→ **WHAT IS NEEDED**
Don't include pictures. Quote the lines below from the first through the line that contains "import random".

→ **DATA EXTRACT**
-- start --
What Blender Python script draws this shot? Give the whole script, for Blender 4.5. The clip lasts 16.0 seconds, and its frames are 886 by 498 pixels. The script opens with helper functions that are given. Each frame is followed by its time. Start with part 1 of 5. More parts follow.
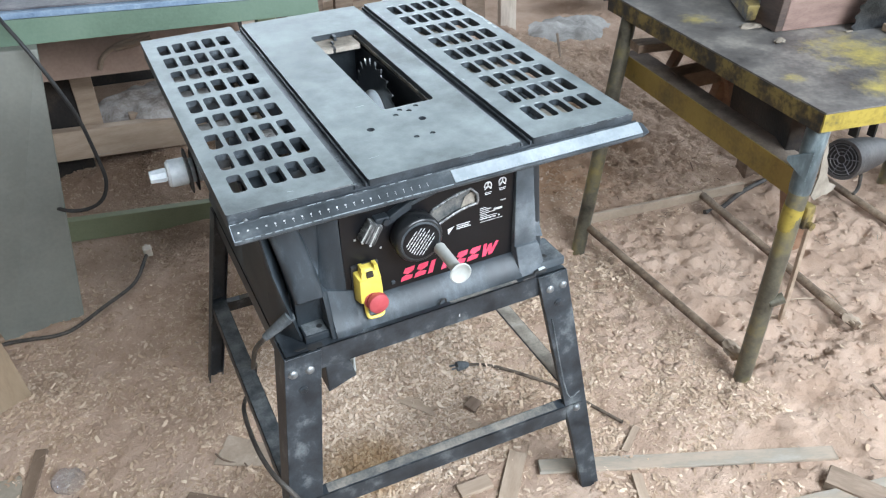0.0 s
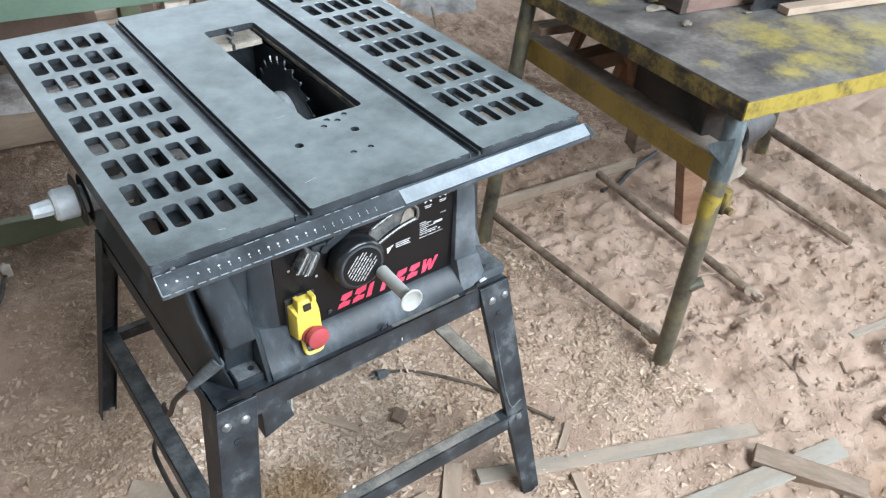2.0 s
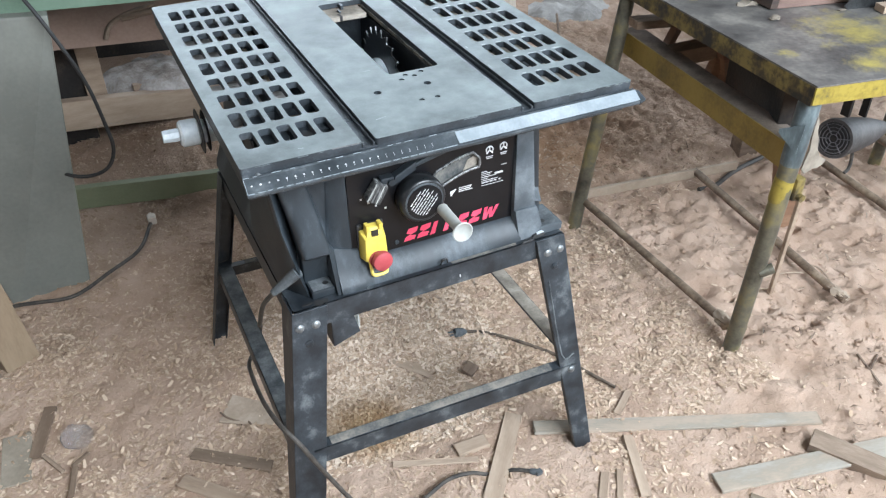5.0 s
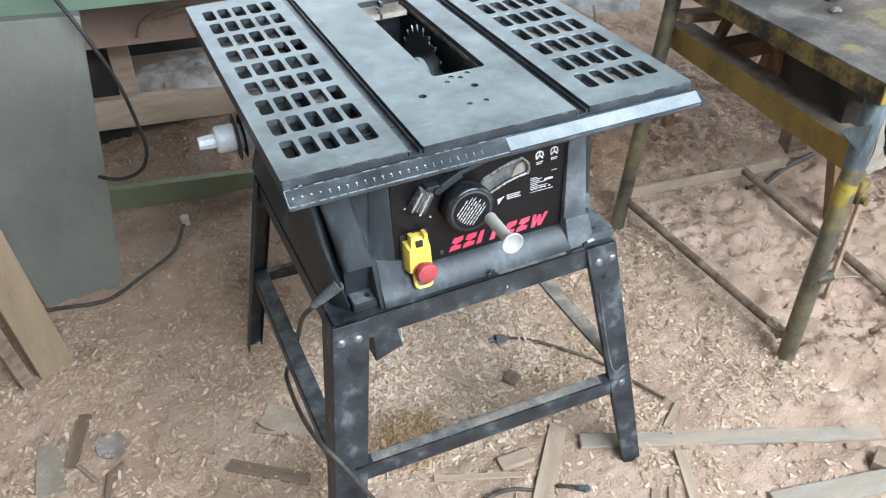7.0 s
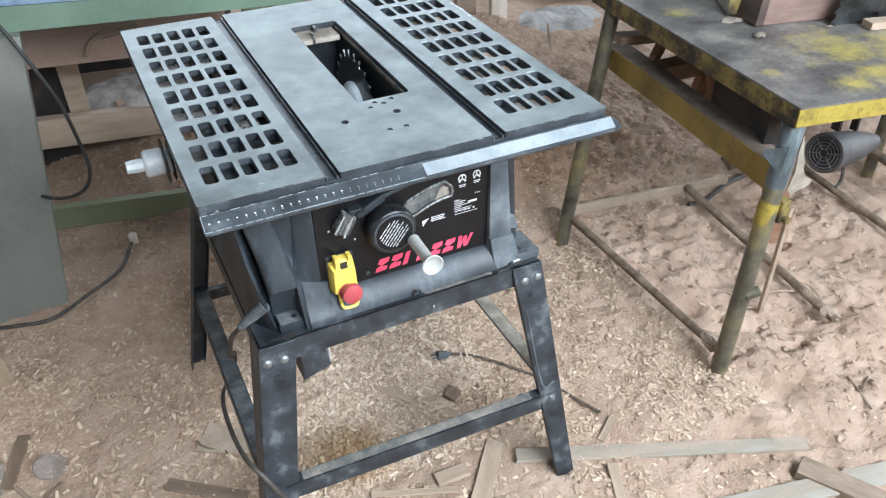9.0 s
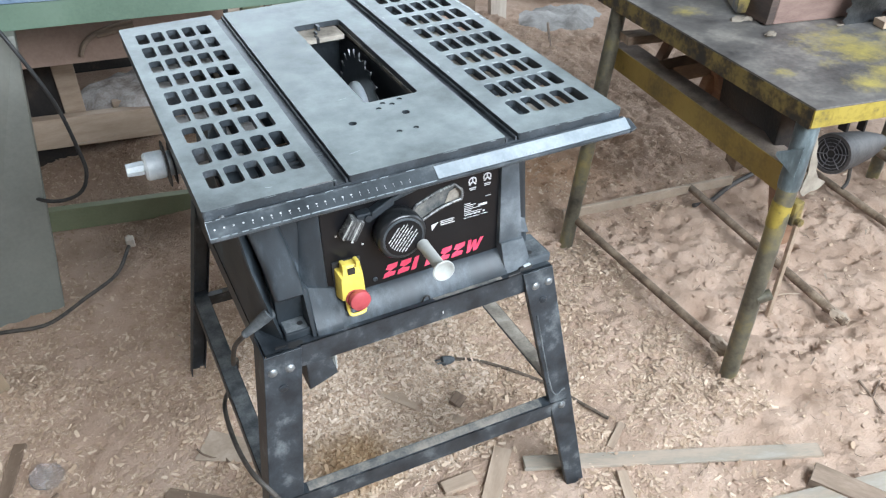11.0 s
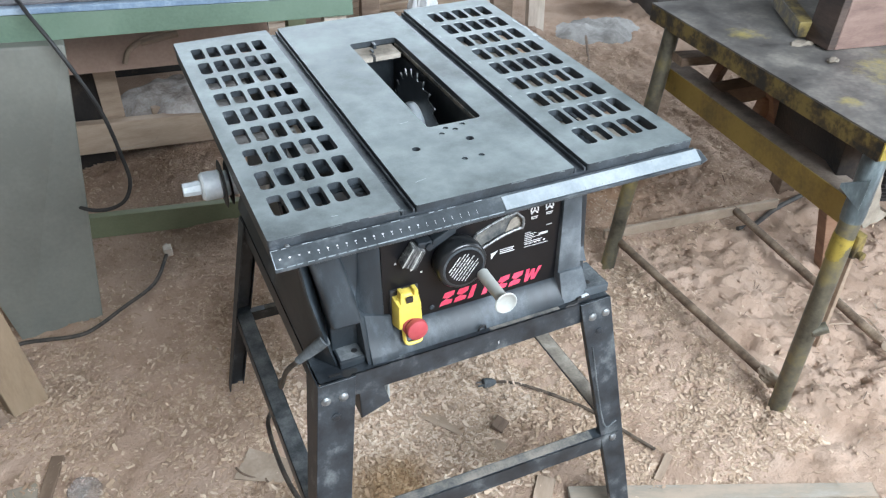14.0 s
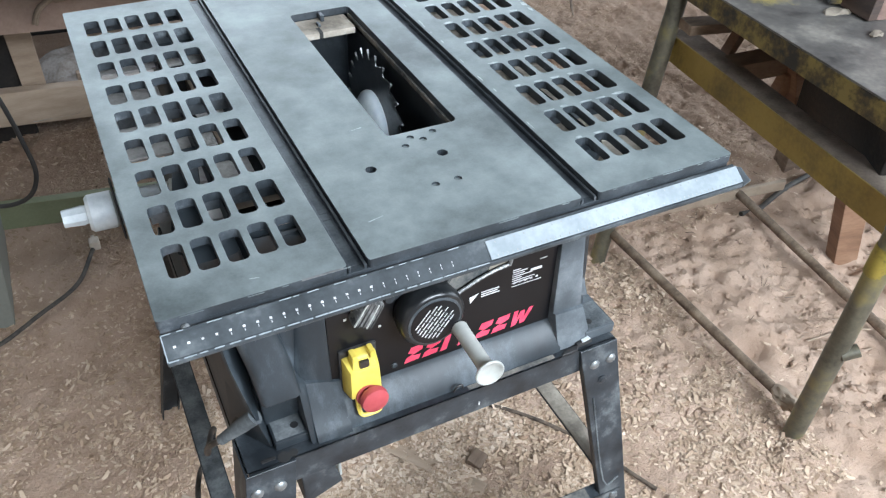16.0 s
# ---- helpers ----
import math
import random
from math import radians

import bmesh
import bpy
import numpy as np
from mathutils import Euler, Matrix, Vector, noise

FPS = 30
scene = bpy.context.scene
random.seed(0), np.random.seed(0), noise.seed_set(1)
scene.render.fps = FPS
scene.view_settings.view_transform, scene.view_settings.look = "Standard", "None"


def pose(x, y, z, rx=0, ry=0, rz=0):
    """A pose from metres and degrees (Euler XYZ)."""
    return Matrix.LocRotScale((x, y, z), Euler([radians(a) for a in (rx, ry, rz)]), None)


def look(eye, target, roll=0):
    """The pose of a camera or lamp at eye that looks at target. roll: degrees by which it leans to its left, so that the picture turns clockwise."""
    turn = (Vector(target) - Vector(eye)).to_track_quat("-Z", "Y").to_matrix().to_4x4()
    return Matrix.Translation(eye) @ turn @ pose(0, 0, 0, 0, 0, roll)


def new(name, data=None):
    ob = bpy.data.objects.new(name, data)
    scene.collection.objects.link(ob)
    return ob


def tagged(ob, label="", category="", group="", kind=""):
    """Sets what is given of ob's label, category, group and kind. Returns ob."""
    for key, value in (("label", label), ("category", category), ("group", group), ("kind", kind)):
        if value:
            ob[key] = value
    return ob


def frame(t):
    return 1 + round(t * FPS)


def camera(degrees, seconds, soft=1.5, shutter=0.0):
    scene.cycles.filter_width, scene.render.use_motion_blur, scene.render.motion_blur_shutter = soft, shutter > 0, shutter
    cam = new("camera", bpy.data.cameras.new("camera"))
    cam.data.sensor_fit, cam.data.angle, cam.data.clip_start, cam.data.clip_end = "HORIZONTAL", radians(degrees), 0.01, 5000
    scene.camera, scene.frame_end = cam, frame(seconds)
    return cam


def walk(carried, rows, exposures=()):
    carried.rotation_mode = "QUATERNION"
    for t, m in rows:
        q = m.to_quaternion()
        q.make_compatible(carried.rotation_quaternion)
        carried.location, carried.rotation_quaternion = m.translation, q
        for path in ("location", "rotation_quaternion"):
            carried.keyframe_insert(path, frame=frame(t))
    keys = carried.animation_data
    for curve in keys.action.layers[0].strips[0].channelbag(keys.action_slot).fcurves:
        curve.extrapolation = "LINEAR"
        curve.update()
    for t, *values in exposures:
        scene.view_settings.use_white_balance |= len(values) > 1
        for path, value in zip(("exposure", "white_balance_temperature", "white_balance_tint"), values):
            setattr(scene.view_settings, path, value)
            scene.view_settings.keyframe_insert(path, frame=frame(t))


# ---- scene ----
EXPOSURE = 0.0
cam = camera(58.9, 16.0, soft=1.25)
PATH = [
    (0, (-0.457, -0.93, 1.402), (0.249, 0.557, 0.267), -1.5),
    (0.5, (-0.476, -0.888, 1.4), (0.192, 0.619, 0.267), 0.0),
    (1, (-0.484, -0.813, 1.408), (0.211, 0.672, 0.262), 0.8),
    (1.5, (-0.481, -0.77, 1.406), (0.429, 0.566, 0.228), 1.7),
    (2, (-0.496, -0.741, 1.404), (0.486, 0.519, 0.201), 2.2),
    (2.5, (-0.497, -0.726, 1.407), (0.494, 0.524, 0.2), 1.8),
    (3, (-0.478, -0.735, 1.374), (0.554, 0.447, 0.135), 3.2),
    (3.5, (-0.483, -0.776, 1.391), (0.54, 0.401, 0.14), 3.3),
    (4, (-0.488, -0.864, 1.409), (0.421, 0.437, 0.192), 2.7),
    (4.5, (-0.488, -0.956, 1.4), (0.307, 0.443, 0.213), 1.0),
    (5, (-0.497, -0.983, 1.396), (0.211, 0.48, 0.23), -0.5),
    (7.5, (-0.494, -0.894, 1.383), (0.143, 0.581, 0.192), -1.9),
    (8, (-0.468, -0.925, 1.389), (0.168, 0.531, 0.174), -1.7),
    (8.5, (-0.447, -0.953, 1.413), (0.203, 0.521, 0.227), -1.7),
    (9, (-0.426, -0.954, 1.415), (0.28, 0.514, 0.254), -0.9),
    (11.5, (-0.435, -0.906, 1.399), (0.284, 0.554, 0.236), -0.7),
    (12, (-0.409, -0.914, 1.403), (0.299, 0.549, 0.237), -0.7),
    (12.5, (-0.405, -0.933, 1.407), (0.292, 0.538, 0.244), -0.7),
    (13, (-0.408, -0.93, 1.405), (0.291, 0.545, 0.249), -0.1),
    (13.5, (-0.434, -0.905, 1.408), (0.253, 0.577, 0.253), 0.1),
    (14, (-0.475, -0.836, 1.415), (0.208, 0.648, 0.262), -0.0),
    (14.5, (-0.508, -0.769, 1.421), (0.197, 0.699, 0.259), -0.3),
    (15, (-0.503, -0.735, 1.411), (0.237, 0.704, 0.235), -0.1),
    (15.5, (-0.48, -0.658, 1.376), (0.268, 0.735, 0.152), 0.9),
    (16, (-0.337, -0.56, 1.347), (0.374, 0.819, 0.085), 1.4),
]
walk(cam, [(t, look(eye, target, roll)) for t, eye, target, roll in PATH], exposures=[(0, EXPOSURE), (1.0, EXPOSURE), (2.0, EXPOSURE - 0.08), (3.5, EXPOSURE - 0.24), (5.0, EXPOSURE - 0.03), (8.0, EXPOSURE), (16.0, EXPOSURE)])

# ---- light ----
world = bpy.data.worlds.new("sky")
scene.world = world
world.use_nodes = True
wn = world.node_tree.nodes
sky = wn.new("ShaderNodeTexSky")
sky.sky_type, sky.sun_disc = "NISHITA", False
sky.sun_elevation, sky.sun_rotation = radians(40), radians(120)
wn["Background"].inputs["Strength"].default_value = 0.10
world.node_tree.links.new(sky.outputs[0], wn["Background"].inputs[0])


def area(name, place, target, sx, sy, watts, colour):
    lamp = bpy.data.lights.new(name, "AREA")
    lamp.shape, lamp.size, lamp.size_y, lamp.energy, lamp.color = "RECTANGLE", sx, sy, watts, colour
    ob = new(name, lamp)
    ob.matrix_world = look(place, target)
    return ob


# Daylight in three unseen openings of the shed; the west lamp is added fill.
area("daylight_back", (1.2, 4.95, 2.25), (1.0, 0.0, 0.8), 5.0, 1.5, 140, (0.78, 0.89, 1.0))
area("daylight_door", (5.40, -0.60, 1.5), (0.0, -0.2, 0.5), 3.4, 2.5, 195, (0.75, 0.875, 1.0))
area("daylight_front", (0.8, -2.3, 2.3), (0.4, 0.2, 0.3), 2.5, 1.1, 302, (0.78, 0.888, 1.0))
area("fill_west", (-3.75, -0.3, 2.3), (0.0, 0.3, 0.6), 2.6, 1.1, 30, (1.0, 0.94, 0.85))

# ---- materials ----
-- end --
→ **EXPECTED ANSWER**
What Blender Python script draws this shot? Give the whole script, for Blender 4.5. The clip lasts 16.0 seconds, and its frames are 886 by 498 pixels. The script opens with helper functions that are given. Each frame is followed by its time. Start with part 1 of 5. More parts follow.
0.0 s
2.0 s
5.0 s
7.0 s
9.0 s
11.0 s
14.0 s
16.0 s
# ---- helpers ----
import math
import random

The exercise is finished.